- [What you are asked to do] Print all of the data exactly.

- [Source excerpt]

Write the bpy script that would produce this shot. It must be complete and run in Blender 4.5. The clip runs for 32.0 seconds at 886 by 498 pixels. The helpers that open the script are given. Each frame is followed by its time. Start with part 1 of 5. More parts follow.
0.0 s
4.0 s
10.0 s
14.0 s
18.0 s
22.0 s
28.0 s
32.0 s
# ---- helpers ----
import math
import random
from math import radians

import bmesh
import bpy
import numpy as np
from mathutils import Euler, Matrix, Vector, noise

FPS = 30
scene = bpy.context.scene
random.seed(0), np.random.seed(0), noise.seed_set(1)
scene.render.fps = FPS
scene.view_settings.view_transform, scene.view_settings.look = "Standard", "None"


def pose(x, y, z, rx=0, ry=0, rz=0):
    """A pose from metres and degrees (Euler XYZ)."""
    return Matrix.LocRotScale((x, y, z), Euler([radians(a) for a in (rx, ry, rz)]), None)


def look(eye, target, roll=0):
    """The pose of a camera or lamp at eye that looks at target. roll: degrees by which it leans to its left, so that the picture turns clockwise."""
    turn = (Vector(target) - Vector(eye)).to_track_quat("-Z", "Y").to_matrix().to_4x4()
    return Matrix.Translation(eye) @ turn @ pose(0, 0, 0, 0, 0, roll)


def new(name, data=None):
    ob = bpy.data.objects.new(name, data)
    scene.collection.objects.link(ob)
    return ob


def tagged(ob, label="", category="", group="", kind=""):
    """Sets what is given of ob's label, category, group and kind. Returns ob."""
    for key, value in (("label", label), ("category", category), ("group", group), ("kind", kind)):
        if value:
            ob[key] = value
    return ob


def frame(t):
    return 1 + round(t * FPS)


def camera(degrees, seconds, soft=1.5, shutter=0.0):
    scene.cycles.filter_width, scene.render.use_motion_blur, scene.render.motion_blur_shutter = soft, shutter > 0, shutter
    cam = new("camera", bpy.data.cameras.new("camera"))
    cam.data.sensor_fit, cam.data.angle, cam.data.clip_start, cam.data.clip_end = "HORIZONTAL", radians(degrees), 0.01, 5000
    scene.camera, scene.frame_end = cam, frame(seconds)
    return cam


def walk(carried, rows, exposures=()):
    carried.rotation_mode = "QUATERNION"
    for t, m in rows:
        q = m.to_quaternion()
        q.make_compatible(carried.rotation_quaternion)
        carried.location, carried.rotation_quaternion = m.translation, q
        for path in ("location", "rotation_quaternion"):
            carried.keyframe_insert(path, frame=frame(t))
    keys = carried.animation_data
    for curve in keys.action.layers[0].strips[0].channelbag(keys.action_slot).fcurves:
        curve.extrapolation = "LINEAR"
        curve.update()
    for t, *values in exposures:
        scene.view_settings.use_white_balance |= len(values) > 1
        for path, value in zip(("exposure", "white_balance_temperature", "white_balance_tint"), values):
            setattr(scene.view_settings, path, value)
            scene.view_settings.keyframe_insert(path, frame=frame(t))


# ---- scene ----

- [Task response]
Write the bpy script that would produce this shot. It must be complete and run in Blender 4.5. The clip runs for 32.0 seconds at 886 by 498 pixels. The helpers that open the script are given. Each frame is followed by its time. Start with part 1 of 5. More parts follow.
0.0 s
4.0 s
10.0 s
14.0 s
18.0 s
22.0 s
28.0 s
32.0 s
# ---- helpers ----
import math
import random
from math import radians

import bmesh
import bpy
import numpy as np
from mathutils import Euler, Matrix, Vector, noise

FPS = 30
scene = bpy.context.scene
random.seed(0), np.random.seed(0), noise.seed_set(1)
scene.render.fps = FPS
scene.view_settings.view_transform, scene.view_settings.look = "Standard", "None"


def pose(x, y, z, rx=0, ry=0, rz=0):
    """A pose from metres and degrees (Euler XYZ)."""
    return Matrix.LocRotScale((x, y, z), Euler([radians(a) for a in (rx, ry, rz)]), None)


def look(eye, target, roll=0):
    """The pose of a camera or lamp at eye that looks at target. roll: degrees by which it leans to its left, so that the picture turns clockwise."""
    turn = (Vector(target) - Vector(eye)).to_track_quat("-Z", "Y").to_matrix().to_4x4()
    return Matrix.Translation(eye) @ turn @ pose(0, 0, 0, 0, 0, roll)


def new(name, data=None):
    ob = bpy.data.objects.new(name, data)
    scene.collection.objects.link(ob)
    return ob


def tagged(ob, label="", category="", group="", kind=""):
    """Sets what is given of ob's label, category, group and kind. Returns ob."""
    for key, value in (("label", label), ("category", category), ("group", group), ("kind", kind)):
        if value:
            ob[key] = value
    return ob


def frame(t):
    return 1 + round(t * FPS)


def camera(degrees, seconds, soft=1.5, shutter=0.0):
    scene.cycles.filter_width, scene.render.use_motion_blur, scene.render.motion_blur_shutter = soft, shutter > 0, shutter
    cam = new("camera", bpy.data.cameras.new("camera"))
    cam.data.sensor_fit, cam.data.angle, cam.data.clip_start, cam.data.clip_end = "HORIZONTAL", radians(degrees), 0.01, 5000
    scene.camera, scene.frame_end = cam, frame(seconds)
    return cam


def walk(carried, rows, exposures=()):
    carried.rotation_mode = "QUATERNION"
    for t, m in rows:
        q = m.to_quaternion()
        q.make_compatible(carried.rotation_quaternion)
        carried.location, carried.rotation_quaternion = m.translation, q
        for path in ("location", "rotation_quaternion"):
            carried.keyframe_insert(path, frame=frame(t))
    keys = carried.animation_data
    for curve in keys.action.layers[0].strips[0].channelbag(keys.action_slot).fcurves:
        curve.extrapolation = "LINEAR"
        curve.update()
    for t, *values in exposures:
        scene.view_settings.use_white_balance |= len(values) > 1
        for path, value in zip(("exposure", "white_balance_temperature", "white_balance_tint"), values):
            setattr(scene.view_settings, path, value)
            scene.view_settings.keyframe_insert(path, frame=frame(t))


# ---- scene ----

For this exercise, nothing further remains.